‘Demonstrated interest’ in a school now ranks higher in importance than teacher or counselor recommendations.
Young adult fiction incorporating entertaining satire of high ambitions and the ruthless college application process mixed with four protagonists aiming to polish up their resumes. “Personal Statement,” by Emmy-nominated writer and award-winning playwright, Jason Odell Williams was quite honestly the ideal book for me to have read considering I will soon be taking part in the world of college applications. Sure you can have the perfect SAT score and be outstanding at sports and have a great GPA, but what truly matters is that excelling personal statement.
(Disclaimer: spoiler alert)
This book follows four characters; three college-bound students: Emily, Rani and Robert along with one White house-bound character named A.J. Each needed that extra kick in their essays and resumes, and prayed for another Hurricane Sandy. And just like that, an epic opportunity, Hurricane Calliope, was on its way and each of the characters channeled the disaster into a volunteering opportunity that they believed would be quite promising for their future.
They decided to place themselves physically in the eye of the storm for a more selfish purpose than just to simply volunteer. It is what they’ve been waiting for, the chance to stand out from the crowd with a killer statement depicting their unique lives. The only issue was, they weren’t the only ones with the same plan.
This is a delightful read and accurately captures the lives of striving students and future leaders. From the continuous pressure by parents, struggling to live up to impossible expectations, striving for academic excellence, battling to be their own person, our four protagonists being to realize their true potential and what they really want out of life all while competing against each other and the hurricane.
Whether you are able to relate to William’s privileged and wealthy characters or not, most high school students will be familiar with the attempt to be the perfect student and to make your parents proud. That’s a key component of why this book is noteworthy. You can relate to it and maybe even gain a new perspective as a young high-school student or you can read it after you have first-hand experienced the competitive nature of college applications.

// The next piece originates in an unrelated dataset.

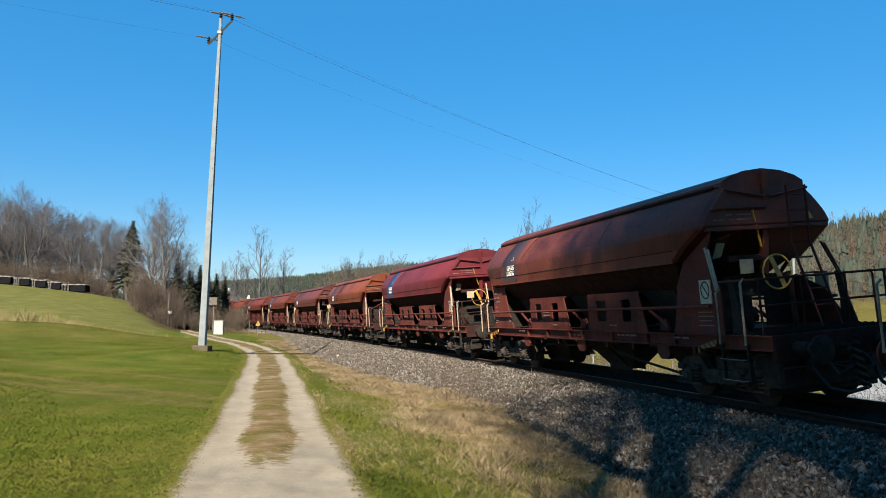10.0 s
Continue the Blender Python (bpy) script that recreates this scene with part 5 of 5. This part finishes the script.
def scatter(V, n, lo=0, hi=1.0):
    r, c = V.shape[:2]
    a, b = rng.uniform(lo, hi, n) * (r - 1.001), rng.random(n) * (c - 1.001)
    i, j = a.astype(int), b.astype(int)
    fa, fb = (a - i)[:, None], (b - j)[:, None]
    return (V[i, j] * (1 - fa) + V[i + 1, j] * fa) * (1 - fb) + (V[i, j + 1] * (1 - fa) + V[i + 1, j + 1] * fa) * fb


P = scatter(V, 11000, 0.10, 0.72)
v, f = cones(P - np.array([0, 0, 1.0]), rng.uniform(4.5, 7.5, len(P)), 3)
tagged(new("far_conifers", mesh_np("far_conifers", v, f, M_FARNEEDLE)), "far hillside of dark green conifers", "woods", kind="stuff")
# the nearer slope on the right: bare brown wood with small conifers along its top
pts = []
for i in range(2600):
    azm = rng.uniform(0.2, 0.95)
    yy = rng.uniform(210, 300) if i < 2000 else rng.uniform(112, 215)
    pts.append((azm * yy, yy))
pts = np.array(pts)
P = np.concatenate([pts, land(pts[:, 0], pts[:, 1])[:, None]], 1)
v, f = cones(P - np.array([0, 0, 0.6]), np.where(np.arange(len(P)) < 2000, rng.uniform(4, 7.5, len(P)), rng.uniform(4, 8, len(P))), 5)
tagged(new("slope_conifers", mesh_np("slope_conifers", v, f, M_FARNEEDLE)), "dark conifers on the slope beyond the valley", "woods", kind="stuff")
slope = []
for i in range(620):
    azm, yy = rng.uniform(0.22, 0.72), rng.uniform(112, 230)
    slope.append((azm * yy, yy, rng.uniform(4.5, 8.5)))
gz = land(np.array([b[0] for b in slope]), np.array([b[1] for b in slope]))
v, f = thicket([(a, b, float(g), h) for (a, b, h), g in zip(slope, gz)], 33, 1, 0.05, 0.7)
tagged(new("slope_wood", mesh_np("slope_wood", v, f, M_BUSH)), "olive-brown leafless wood on the far slope", "woods", kind="stuff")

# ---- tall trees behind the onlooker, whose shade falls on the line ----
SHADE = [(tree_thing("shade_tree", bare_tree(57, 24, 0.46, (16, 9, 6, 3), 0.62, 0.52, 0.20, 0.011, (0.30, 0.50, 0.48, 0.5), 0.005), "tall leafless tree with a stout trunk beside the track"), 24.0)]
SHADE += [(tree_thing("shade_tree", bare_tree(s, 24, 0.24, (16, 9, 6, 3), 0.62, 0.48, 0.22, 0.011, (0.28, 0.50, 0.48, 0.5), 0.008), "tall leafless lime tree beside the track"), 24.0) for s in (41, 42)]
spots = []
for k, off, h, which in ((6, -0.10, 27, 0), (6.6, 1.95, 26, 1), (7.5, 3.6, 28, 2), (8.5, 5.2, 28, 1), (7.5, 7.6, 29, 2), (11, 2.4, 31, 1), (12, 4.4, 32, 2), (12, 9, 31, 1), (14, 12, 30, 2)):
    spots.append((-0.284 * k + 0.959 * off, -0.959 * k - 0.284 * off, h, which))
plant(SHADE, spots, "tall trees shading the line", 0.0)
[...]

Mainly, “Personal Statement” is so unique because of its ability to ridicule our system of college applications and admission and show how absurd the pressure from parents is and how unyielding students become while also reaching out to students as they live through this nightmare to open new perspectives. By having unattainable goals, students begin to undermine themselves and trade their happiness for perfection and over-achieving. That is not recipe for a bright and prosperous future.
I recommend this book to everyone and whether or not the readers of Brown Girl Magazine are drawn to the South Asian based character of Rani, they can relate to what she faces in her life. This book will surely have you laughing throughout as the illogical values instilled in student’s minds are unraveled through a series of wild events in the lives of four very different people.